Once, in Cannes, coming out of Lars von Trier’s Europa which he detested, he went around feverishly asking his many acquaintances for their opinion of the film. When I asked why it was such an issue for him, he said, “I am now counting my friends. Anyone who likes this cannot be my friend.”
But when he appreciated a film, like the recent James Gray ones, he would unwaveringly declare it “a masterpiece”, despite the skeptical looks in the eyes of his interlocutors, a definition that soon enough was doing the rounds of the festival, whether appreciatively or derisively, but always in evidence.
In the classic confrontation between creative artists and critics, Michel seemed to have a position apart.

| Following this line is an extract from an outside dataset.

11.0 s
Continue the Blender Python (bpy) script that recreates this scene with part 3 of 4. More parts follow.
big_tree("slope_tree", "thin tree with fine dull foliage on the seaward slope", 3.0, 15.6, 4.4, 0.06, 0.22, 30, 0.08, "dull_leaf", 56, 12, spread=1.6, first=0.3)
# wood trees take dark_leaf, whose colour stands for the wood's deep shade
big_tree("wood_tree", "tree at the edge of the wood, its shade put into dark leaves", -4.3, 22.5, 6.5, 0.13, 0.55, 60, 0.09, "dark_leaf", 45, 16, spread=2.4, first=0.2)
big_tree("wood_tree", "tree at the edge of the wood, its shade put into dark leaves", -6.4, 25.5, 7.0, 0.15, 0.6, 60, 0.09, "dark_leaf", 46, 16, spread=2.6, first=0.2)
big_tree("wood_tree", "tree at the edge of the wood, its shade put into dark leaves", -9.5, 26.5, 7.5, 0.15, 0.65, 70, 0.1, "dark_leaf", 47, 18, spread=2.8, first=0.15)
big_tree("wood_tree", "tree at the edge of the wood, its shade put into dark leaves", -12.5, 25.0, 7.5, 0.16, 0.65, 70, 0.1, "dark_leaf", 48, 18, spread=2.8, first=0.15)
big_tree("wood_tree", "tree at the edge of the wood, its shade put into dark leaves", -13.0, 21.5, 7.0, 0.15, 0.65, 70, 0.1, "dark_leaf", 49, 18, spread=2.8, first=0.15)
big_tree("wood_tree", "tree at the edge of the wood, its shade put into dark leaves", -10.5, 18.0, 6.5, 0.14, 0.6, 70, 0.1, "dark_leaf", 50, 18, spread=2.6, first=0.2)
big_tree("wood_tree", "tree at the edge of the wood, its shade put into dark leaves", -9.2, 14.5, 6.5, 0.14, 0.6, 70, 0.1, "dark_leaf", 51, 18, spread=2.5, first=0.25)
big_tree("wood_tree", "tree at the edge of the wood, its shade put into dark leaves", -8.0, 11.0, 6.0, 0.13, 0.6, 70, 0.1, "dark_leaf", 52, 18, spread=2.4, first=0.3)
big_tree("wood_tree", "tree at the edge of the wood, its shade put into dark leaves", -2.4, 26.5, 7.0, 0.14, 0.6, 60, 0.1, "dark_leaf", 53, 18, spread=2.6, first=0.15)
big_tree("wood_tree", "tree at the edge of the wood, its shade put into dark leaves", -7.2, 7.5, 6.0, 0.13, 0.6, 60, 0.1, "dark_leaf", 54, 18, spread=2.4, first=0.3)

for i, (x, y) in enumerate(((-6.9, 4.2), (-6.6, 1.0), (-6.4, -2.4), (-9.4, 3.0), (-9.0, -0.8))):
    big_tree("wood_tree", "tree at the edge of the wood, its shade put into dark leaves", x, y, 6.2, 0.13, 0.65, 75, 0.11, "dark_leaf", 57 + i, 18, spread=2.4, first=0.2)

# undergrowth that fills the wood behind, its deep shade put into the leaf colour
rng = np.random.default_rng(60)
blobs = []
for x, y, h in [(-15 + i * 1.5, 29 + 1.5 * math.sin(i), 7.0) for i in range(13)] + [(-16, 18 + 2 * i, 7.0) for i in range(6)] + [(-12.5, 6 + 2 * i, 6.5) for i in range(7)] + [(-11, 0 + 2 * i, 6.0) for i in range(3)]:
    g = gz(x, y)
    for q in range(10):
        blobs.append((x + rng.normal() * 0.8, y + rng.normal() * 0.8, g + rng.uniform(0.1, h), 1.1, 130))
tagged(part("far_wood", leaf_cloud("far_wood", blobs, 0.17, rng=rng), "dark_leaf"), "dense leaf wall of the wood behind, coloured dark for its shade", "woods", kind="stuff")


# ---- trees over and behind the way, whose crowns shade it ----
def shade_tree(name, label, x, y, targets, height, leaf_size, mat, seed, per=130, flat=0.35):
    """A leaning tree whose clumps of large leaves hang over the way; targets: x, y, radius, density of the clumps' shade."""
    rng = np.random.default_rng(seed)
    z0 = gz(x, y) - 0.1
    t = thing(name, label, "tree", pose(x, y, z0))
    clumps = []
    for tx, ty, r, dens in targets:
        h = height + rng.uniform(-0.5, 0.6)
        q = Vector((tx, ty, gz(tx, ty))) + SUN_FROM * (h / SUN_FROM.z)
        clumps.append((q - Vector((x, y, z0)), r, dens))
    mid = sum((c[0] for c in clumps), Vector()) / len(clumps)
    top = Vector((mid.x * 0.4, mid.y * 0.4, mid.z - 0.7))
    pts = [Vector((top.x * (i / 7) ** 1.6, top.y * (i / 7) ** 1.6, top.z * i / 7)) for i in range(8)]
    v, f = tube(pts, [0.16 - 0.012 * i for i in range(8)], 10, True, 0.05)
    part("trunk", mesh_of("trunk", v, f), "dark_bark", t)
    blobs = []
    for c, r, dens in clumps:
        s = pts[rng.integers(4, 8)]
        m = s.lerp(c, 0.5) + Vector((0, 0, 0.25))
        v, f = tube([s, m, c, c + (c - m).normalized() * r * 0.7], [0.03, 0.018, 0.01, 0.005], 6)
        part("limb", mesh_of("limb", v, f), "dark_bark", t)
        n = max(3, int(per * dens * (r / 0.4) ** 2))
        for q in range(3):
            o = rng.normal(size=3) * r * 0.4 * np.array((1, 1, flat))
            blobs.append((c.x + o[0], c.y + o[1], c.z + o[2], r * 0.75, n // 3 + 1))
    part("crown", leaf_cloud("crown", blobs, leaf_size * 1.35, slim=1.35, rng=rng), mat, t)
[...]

That is, while he never minced words when reviewing a film, he was probably the one film critic filmmakers seemed to be at ease with. While often refusing requests from others, they were willing not only to engage in detailed conversations with him, but also agree to have these conversions turned into books, now essential reference for all professionals.
A couple of weeks ago, the Lumiere festival in Lyon celebrated his 60 years of film criticism. It might as well have been a kind of goodbye to an old standard of film criticism which, with his death, seems to be on its way out. The kind that fearlessly spoke its mind and enthusiastically entered any battle that was necessary to stand by its opinions. No other considerations but what the critic himself found essential.
Lately, Michel, who for many years was a lecturer at the Sorbonne, was complaining that film criticism is being destroyed by populism on the one hand and elitism on the other. “The young critics today are probably far more careful than we used to be at the time, though secretly, they may envy the freedom we enjoyed. Luckily for me, I never had to depend on criticism for my living, I always had my salary at the University.”
Sadly, for us, no one appears ready or willing to pick up the challenge he has left for this profession. He will be sorely missed.
Dan Fainaru has been a film critic for more than 60 years, including two decades writing for Screen International.